Slade’e dönecek olursak, kendisinin tekrar adaya hapsedilmesi uygun bir ceza oldu sanıyorum. Ollie’nin kendisine “Araftasın” dedikten sonra adının anlamı “Araf” olan Lian Yu adasını görmemiz güzel düşünülmüş bir detaydı. Ollie’nin öldürmeme politikasını sonuna kadar sürdürmesi en azından dizinin son zamanlarında bir tutarlılık oluşmasını sağladı. Fakat dizinin ilk zamanlarını düşündüğümüzde oldukça sulandırılmış bir “Arrow”la karşı karşıya olduğumuzu hatırlamanın vakti sanırım geldi. Oliver ilk zamanlardaki sert, karanlık kahraman/anti-kahraman imajını bayağı kaybetmiş durumda.

Son bir parantez de Waller’a, ARGUS’a ve Suicide Squad’a açmak gerek. Finalin en zayıf kısmı burasıydı galiba.
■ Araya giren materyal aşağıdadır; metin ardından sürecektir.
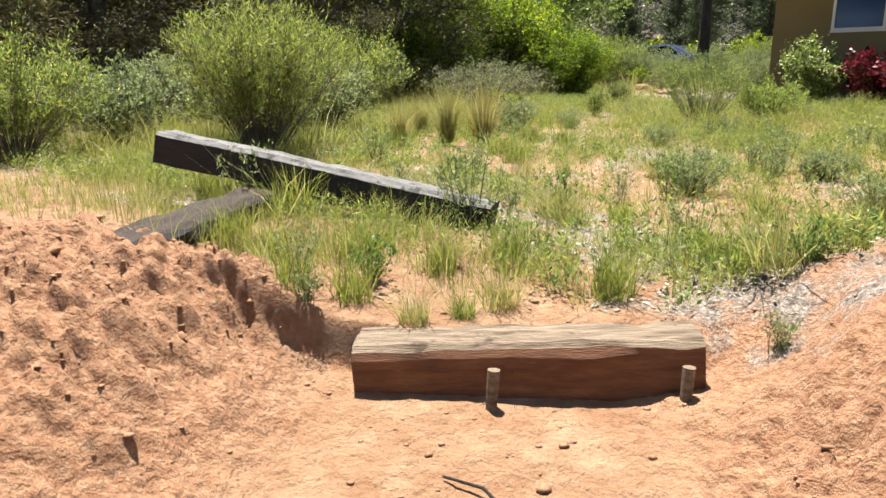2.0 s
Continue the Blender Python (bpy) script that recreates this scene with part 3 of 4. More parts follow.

Suicide Squad, Suicide Squad olamamış, Diggle ve Lyla sadece Deadshot’ı kapıp geldi, ne Bronze Tiger’ı, ne de diğer üyeleri göremedik. Waller ve ARGUS da dolgu malzemesi olmaktan öteye gidemedi. Geçen sezon finalini düşündüğünüzde “Undertaking”in başarılı olması ve oluşan büyük yıkım karşısında bu sezon da Slade’in ordusu dışında daha korkunç bir final potansiyeli vardı ARGUS tehdidinin, ama galiba o bombanın patlamayacağını hepimiz daha başından biliyorduk. ARGUS’u hiç karıştırmasalar, ya da en azından bu şekilde kullanmasalar iyiydi, yazık oldu.

Bu incelemeyle beraber şimdilik Arrow yazılarımız da sona eriyor. 3. Sezonda tekrar görüşene dek hoşça kalın sevgili okurlar.